Why did all these stars want to do this movie? Probably for the same reason true Mae West fans wanted to see it. A tribute to a legend. A woman who never let the system beat her down. A woman who took on Hollywood back when it was truely a man's world. A woman who saved Paramount studios from going bankrupt during the Great Depression. A woman who wrote her own screenplays and Broadway plays when those areas were also male dominated. Mae West was not just a great performer and entertainer, she was a great business woman and a great writer. She was truely ahead of her time.
As for the criticisms about her age, I also agree with the previous reviewer who pointed out that Mae was almost 40 when she first came to Hollywood. When she did "I'm No Angel" in 1933 she was 40 and I think she looked great for 40, especially in a day long before anti-oxidants and botox. And as for her shape in Sextette, she sure doesn't look like a young woman, but her body isn't bad at all for her age. She's still got an hourglass shape. They shouldn't have given her a big, fluffy wedding gown in the opening scene, though. She'd have been better off with a tapered gown, but most of her gowns were gorgeous in this film and her dress maker in the movie is hilarious. Compare her shape here to her shape in the 1940 film "My Little Chickadee" with WC Feilds and she doesn't look all that different except for maybe a little more hunch to the shoulders.
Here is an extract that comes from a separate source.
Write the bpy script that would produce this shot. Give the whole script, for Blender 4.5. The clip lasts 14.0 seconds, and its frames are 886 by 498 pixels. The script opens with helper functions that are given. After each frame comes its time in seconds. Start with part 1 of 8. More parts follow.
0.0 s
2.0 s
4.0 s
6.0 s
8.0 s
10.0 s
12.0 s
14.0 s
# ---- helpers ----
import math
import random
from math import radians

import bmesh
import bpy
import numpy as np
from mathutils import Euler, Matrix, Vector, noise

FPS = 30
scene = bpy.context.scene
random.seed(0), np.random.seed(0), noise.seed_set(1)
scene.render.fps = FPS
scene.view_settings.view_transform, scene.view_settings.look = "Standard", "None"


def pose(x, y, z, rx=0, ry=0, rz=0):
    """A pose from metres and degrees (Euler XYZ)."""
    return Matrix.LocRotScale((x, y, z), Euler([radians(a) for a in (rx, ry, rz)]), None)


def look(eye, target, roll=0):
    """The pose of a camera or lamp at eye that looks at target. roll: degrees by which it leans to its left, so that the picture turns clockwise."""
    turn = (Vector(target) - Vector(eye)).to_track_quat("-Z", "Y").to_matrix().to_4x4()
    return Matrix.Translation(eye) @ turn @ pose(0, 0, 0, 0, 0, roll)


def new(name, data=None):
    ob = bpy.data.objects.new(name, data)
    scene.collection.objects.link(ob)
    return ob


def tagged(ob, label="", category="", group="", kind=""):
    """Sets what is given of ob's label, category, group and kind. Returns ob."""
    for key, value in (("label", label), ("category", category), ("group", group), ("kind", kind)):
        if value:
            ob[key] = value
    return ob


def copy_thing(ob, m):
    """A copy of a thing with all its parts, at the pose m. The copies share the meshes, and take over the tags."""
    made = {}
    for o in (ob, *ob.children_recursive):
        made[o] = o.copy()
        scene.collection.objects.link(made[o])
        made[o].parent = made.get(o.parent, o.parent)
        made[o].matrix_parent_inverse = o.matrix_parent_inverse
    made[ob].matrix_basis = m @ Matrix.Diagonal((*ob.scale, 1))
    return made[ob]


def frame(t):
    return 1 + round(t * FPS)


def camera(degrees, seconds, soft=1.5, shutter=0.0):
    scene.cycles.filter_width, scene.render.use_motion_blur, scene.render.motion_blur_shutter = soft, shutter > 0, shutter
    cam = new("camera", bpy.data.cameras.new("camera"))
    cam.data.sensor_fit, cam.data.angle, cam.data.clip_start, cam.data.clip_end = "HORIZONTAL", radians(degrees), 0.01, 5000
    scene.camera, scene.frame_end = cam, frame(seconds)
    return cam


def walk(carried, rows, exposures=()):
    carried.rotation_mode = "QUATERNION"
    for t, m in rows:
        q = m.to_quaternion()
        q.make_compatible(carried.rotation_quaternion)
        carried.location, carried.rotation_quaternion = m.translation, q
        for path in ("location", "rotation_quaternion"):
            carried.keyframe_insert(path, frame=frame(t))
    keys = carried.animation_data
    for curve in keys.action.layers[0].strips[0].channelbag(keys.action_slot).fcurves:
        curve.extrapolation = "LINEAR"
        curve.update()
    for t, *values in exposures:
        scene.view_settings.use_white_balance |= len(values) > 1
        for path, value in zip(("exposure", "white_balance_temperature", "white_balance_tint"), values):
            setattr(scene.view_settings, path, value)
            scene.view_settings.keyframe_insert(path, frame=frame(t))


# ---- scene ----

All in all this movie is a movie for Mae's fans. It gives us one last chance to see her do her thing and give us those fun one-liners that made her so famous. If I had to make any real criticism of this film, it would be that some of the musical numbers were not so fabulous. "Love Will Keep Us Together" was my least favorite, but even the cheesey musical numbers are fun enough to sit through. The creators of this movie did NOT intend this to be a serious musical like "The Sound of Music" or anything of that caliber.
The bottom line is to suspend reality and enjoy it for what they intended it to be. A campy, fun tribute to a fabuous Hollywood legend. Nothing more or less than that.
a lot of "tette" and no "sex" ONLY for Mae West 'FANS' -- mostly unfunnnnny - even supporting players - buy if you just want "all" the great lady's movies. I love her even at her worsttes.
SEXTETTE separates true worshipers of heinous cinema from the fainthearted!! The good news is that this is one of the most frightening horror movies ever made. The bad news is that it was supposed to be a musical comedy. (Bad comedies are painful, bad musicals are worse, and combining the two, then adding in liberal sexual innuendo involving an eighty-five year old former sexpot is agony.) But Sextette is never boring. It can't be...there's virtually a new TERROR around every corner!
This unbelievably misguided project from director Ken Hughes and screenwriter Herbert Baker takes Mae West's 1926 play SEX and reimagines it as a romance between the 85-year old West and 32-year old Timothy Dalton. And while Mae and her latest hubbie (future James Bond star, Dalton) lounge around their palatial honeymoon suite, Mae reminisces about her past conquests while a roster of escapees from the Hollywood Squares stumble through.
There's the always-confused Ringo Starr as a Stroheim-like director; leather-skinned George Hamilton as a pinstriped gangster; Alice Cooper in a permed `Barry Manilow-style' wig and tuxedo; Keith Moon as a foppy fashion designer; plus Dom DeLuise, George Raft, Regis Philbin, Rona Barrett -- the list of has-beens and never-will-be's goes on and on ...and on! Meanwhile, the viewer gets to grind their teeth at the loose excuse for a plot, in which the U.S. government begs Mae to spend a night with one of her ex's, a Russian bigwig (Tony Curtis), in order to save diplomatic relations.
But the show really belongs to its octogenarian leading lady, (who at this point in her life must have been giving her corset-maker hazard pay), in her final and most astounding screen role. The most bizarre thing about Sextette is that it pretends that its star is still in her twenties! and has her firing off racy double-entendres that will make every viewer nauseous with their quasi-necrophilic implications. The star is filmed in such soft-focus that one can barely make out her face. She shambles across the sets like she's about to fall over, and when she recites trademark zingers like, "I'm the girl who works at Paramount all day and Fox all night," (Say it out loud), she seems to have forgotten what they mean. The most horrifying exchange comes when she caresses her breasts provocatively, causing Dalton to embrace her and break into an ear-melting rendition of "Love Will Keep Us Together."
YES! Just when you think it's as cheesy as it could ever possibly get, the entire cast breaks into song and dance, and you remember it's also a freaking musical! You haven't lived until you've heard Dom DeLuise creaking out a cover of the Beatles' "Honey Pie"? Other low lights have West crooning "Happy Birthday" while pawing a 21-year-old youth in a gym full of Olympic bodybuilders and lip-synching another standard to which she appears to have forgotten the words. And we'll bet you thought AT LONG LAST LOVE was interminable!...
The whole mess ends with West singing "Babyface" (astonishingly, she's referring to herself) and sneaking onto Dalton's yacht for a really sick-making seduction scene. We'd like to tell you that the movie has a happy ending, (if having sex with an eighty-five year-old woman qualifies as "happy") but the viewer's side of the experience is something far less pleasant.
Sextette is a jaw-droppingly Bad Move We Love that separates true worshipers of heinous cinema from the fainthearted. It is defiantly one for the record books, and most certainly not recommended for viewing on an empty stomach.